OTOH, I thought the plans were pretty good for the most part. Hand drawn and lettered, of course, but clear and thorough enough to scratch-build from. You're spot on about the lack of sequencing, though.

Nauga,
the North Plains rambler
 
Whole lotta RV's built using Randall Henderson's supplemental instructions and the Matronics RV-list. After the tail kit I don't think I bothered with the Van's "instructions."

OTOH, I thought the plans were pretty good for the most part. Hand drawn and lettered, of course, but clear and thorough enough to scratch-build from. You're spot on about the lack of sequencing, though.

Nauga,
the North Plains rambler
The plans were pretty good if you could read drawings. If not, I guess you learned, quit, or ended up with yard art. The "Cliff's Notes" for building the RV-6 were "The Bunny's Guide", by Frank van der Hulst. Very helpful, as were a lot of build logs in those days. Van's didn't go into a lot of detail, but some builders did.

 
I need to dig out the -6 plans and give him a "back in the day" story. I swear, you built the RV-6's wings in about 4 pages of text and probably 15 pages of dimensioned and orthogonal drawings. The real challenge was to make sure you assembled things in a sequence that didn't block you from doing something later in the build. 'Cause Van's didn't put most of that stuff in the plans - you had to look ahead and put some thought into it.

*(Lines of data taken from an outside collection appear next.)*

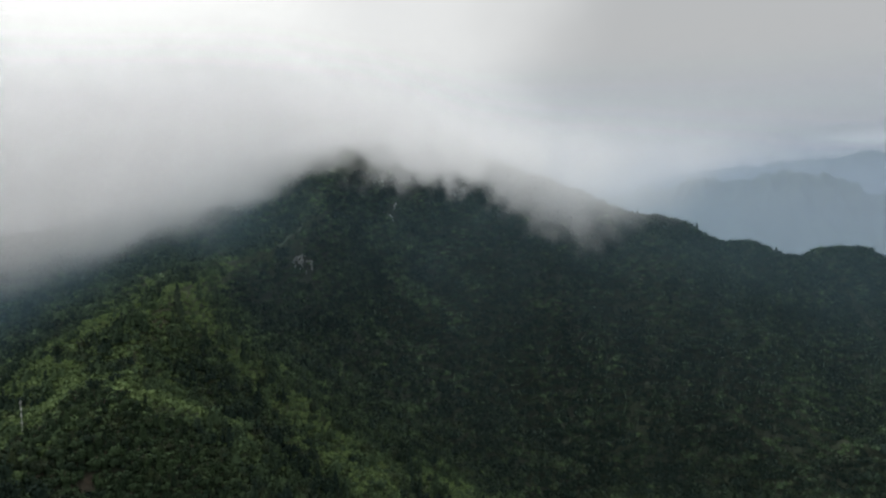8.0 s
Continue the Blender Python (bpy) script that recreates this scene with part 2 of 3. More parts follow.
def crest(pts, x, y, slope_left, slope_right, round_off=6.0, gully=9.0, reach=26.0, steepen=0.0):
    d, side, high, step, run = crest_field(pts, x, y)
    round_off = np.where(side > 0, 5.0, round_off)
    slope = np.where(side > 0, slope_right, slope_left)
    step = np.where(side > 0, step, 0)
    ribs = value_noise(run + 0.25 * d, d * 0.25 + 60 * side, 34, 3.3) * gully * (1 - np.exp(-d / 45)) * np.exp(-d / 400)
    return high - slope * (np.sqrt(d * d + round_off ** 2) - round_off) - np.where(side > 0, 0, steepen * np.clip(d - 55, 0, 60)) - step * (1 - np.exp(-d / reach)) + ribs


ROAD_C, ROAD_IN, ROAD_OUT, ROAD_Z = (-304.0, 315.0), 62.0, 83.0, 165.0


def canopy_height(x, y, fine=True):
    x, y = np.asarray(x, float), np.asarray(y, float)
    g = 0.6 if fine else 0.0
    parts = [crest(MAIN_RIDGE, x, y, 0.43, 0.58, 5 + 16 * np.clip((300 - y) / 60, 0, 1), 13 * g, 20.0, 0.3 * np.clip((420 - y) / 120, 0, 1)),
             crest(EAST_RIDGE, x, y, 0.55, 0.87, 8.0, 20 * g, 64.0),
             crest(WEST_SHOULDER, x, y, 0.42, 0.5, 14.0, 8 * g) - 2.0 * np.clip(x + 92, 0, 900),
             crest(EAST_SPUR, x, y, 0.55, 0.55, 14.0, 6 * g),
             crest(KNOLL_SPUR, x, y, 0.68, 0.97, 8.0, 4 * g),
             crest(SUMMIT_RIB, x, y, 1.0, 1.0, 9.0, 4 * g)]
    parts += [crest(s, x, y, 0.80, 0.80, 9.0, 0) for s in zip(SOUTH_SPUR, SOUTH_SPUR[1:])]
    parts.append(crest(SIDE_SPUR, x, y, 0.5, 1.0, 10.0, 5 * g))
    parts.append(45 + 14 * value_noise(x, y, 160, 9.1) - 0.04 * np.clip(np.hypot(x - 100, y - 500) - 700, 0, 4000))
    k = 7.0
    top = np.maximum.reduce(parts)
    z = top + k * np.log(sum(np.exp((p - top) / k) for p in parts))
    if fine:
        z = z + 2.0 * value_noise(x, y, 60, 1.2) + 2.5 * value_noise(x, y, 26, 5.2) + 1.5 * value_noise(x, y, 12, 6.6)
    z = z - 8 * np.exp(-((x + 126) ** 2 + (y - 186) ** 2) / 150)
    r = np.hypot(x - ROAD_C[0], y - ROAD_C[1])
    off = np.maximum(np.maximum(ROAD_IN - 60 - r, r - ROAD_OUT - 2), 0)
    w = np.exp(-(off / 11.0) ** 2)
    return z * (1 - w) + (ROAD_Z + 3.3) * w


CANOPY = 4.0


def bare_ground(x, y):
    """Where soil shows: the worn path along the crest and a landslip on its flank."""
    d, side, high, step, run = crest_field(MAIN_RIDGE, x, y)
    path = np.exp(-(d / 1.3) ** 2) * (0.1 + 0.3 * value_noise(x, y, 12, 2.2) + 0.45 * (y < 390)) * (y > 280) * (y < 720)
    slip = np.exp(-(((x + 91 + 3 * value_noise(x, y, 9, 4.5)) / 2.0) ** 2 + ((y - 318) / 15) ** 2)) * (0.45 + 0.6 * value_noise(x, y, 5, 1.5))
    cut = np.exp(-(((x + 72) / 2.2) ** 2 + ((y - 217) / 6) ** 2)) * (1.0 + 0.5 * value_noise(x, y, 4, 2.5))
    return np.clip(np.maximum(np.maximum(path, slip), cut), 0, 1)


def grid_mesh(name, xs, ys, zf, mat, attributes=None):
    gx, gy = np.meshgrid(xs, ys)
    gz = zf(gx, gy)
    nx, ny = len(xs), len(ys)
    co = np.stack([gx, gy, gz], -1).reshape(-1, 3)
    i = np.arange(nx * ny).reshape(ny, nx)
    quads = np.stack([i[:-1, :-1], i[:-1, 1:], i[1:, 1:], i[1:, :-1]], -1).reshape(-1, 4)
    return quad_mesh(name, co, quads, mat, attributes(gx, gy, gz) if attributes else None)


def quad_mesh(name, co, quads, mat, attributes=None, smooth=True):
    me = bpy.data.meshes.new(name)
    me.vertices.add(len(co))
    me.vertices.foreach_set("co", np.ascontiguousarray(co, np.float32).ravel())
    me.loops.add(quads.size)
    me.loops.foreach_set("vertex_index", np.ascontiguousarray(quads, np.int32).ravel())
    me.polygons.add(len(quads))
    me.polygons.foreach_set("loop_start", np.arange(0, quads.size, quads.shape[1], dtype=np.int32))
    me.polygons.foreach_set("use_smooth", np.full(len(quads), smooth))
    me.update(calc_edges=True)
    me.materials.append(mat)
    for key, values in (attributes or {}).items():
        me.attributes.new(key, "FLOAT", "POINT").data.foreach_set("value", np.ascontiguousarray(values, np.float32).ravel())
    return me


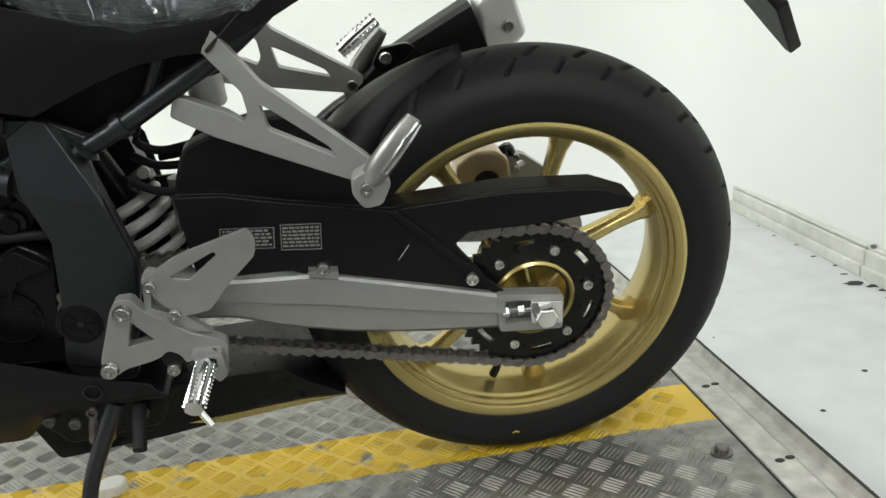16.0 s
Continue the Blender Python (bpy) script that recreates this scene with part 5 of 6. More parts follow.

Heh. I remember when we were building the -7A (c.2002), a few of what we called "old-timers" (I guess people would call us old-timers now) chuckled and said "Oh man.. Those things just fall out of the box and assemble themselves these days! Back when I built my -4.....". It would be interesting to hear what they say about the new kits today that you don't even have to redrill.